[Data section]
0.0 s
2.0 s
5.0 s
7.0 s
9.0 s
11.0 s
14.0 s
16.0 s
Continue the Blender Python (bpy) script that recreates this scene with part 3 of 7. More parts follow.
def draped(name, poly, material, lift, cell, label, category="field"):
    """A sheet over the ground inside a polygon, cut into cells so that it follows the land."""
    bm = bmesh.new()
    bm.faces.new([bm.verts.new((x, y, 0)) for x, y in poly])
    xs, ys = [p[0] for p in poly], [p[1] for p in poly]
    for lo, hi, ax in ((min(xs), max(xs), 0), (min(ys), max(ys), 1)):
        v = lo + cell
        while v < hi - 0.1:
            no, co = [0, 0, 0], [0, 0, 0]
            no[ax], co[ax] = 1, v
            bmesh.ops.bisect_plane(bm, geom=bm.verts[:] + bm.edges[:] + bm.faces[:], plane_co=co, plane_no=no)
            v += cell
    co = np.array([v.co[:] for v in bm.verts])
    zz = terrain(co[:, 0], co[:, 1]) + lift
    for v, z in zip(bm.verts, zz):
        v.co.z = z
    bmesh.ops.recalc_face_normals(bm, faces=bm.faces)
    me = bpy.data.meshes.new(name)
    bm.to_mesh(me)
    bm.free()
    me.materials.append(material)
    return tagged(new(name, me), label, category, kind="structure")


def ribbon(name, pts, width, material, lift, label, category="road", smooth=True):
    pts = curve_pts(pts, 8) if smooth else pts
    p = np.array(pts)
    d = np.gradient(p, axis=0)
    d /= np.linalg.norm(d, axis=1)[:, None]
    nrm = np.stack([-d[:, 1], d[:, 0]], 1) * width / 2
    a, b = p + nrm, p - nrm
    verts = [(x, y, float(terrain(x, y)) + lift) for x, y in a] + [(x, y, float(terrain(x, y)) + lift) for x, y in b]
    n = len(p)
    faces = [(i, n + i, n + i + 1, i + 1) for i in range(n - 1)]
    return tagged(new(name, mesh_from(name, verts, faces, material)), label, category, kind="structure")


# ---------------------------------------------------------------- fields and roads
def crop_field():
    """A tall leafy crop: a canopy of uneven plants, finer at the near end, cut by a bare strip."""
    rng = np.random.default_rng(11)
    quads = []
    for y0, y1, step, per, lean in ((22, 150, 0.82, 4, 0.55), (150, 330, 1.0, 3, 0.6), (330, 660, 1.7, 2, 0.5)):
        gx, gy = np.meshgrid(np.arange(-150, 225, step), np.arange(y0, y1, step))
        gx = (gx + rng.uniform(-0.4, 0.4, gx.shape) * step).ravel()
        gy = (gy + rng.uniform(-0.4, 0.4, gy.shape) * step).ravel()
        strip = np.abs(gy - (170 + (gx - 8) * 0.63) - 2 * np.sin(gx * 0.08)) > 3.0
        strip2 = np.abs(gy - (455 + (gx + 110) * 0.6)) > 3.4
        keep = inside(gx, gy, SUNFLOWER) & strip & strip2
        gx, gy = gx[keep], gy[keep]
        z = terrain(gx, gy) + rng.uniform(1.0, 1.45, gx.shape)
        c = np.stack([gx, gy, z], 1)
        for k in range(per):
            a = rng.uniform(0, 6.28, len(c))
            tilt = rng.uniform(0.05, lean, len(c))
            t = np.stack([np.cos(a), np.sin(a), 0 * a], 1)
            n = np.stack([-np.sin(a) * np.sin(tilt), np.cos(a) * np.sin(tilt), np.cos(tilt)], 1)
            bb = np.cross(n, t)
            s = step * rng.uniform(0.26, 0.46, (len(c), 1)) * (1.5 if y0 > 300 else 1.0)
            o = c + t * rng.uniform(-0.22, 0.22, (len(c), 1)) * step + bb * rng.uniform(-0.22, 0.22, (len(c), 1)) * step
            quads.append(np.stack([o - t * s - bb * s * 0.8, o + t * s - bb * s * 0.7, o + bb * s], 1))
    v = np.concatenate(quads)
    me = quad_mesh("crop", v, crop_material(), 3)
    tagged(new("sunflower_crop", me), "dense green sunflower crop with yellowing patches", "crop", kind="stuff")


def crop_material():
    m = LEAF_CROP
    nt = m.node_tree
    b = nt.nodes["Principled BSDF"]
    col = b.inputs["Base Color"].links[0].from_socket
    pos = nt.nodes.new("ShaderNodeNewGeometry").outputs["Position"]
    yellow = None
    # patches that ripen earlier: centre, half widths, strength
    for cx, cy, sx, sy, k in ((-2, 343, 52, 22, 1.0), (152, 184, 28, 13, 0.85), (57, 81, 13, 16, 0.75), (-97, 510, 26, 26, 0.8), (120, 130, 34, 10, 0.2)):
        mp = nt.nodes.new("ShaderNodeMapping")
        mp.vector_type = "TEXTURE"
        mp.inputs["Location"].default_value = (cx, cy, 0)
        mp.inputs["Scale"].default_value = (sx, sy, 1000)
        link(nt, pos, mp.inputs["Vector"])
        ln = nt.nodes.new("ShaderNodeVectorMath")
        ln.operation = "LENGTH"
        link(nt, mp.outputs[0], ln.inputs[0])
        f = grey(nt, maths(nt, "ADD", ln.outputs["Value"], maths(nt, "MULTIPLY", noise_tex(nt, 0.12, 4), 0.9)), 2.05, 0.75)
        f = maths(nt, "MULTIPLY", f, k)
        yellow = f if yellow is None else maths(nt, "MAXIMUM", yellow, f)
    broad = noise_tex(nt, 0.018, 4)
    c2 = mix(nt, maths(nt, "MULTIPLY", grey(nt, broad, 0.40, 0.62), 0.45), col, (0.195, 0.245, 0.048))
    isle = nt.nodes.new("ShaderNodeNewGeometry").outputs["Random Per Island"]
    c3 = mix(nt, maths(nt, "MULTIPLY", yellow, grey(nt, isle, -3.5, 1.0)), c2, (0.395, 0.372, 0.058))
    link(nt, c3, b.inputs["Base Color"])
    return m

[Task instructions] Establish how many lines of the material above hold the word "that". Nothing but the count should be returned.

[Solution to this exercise] 3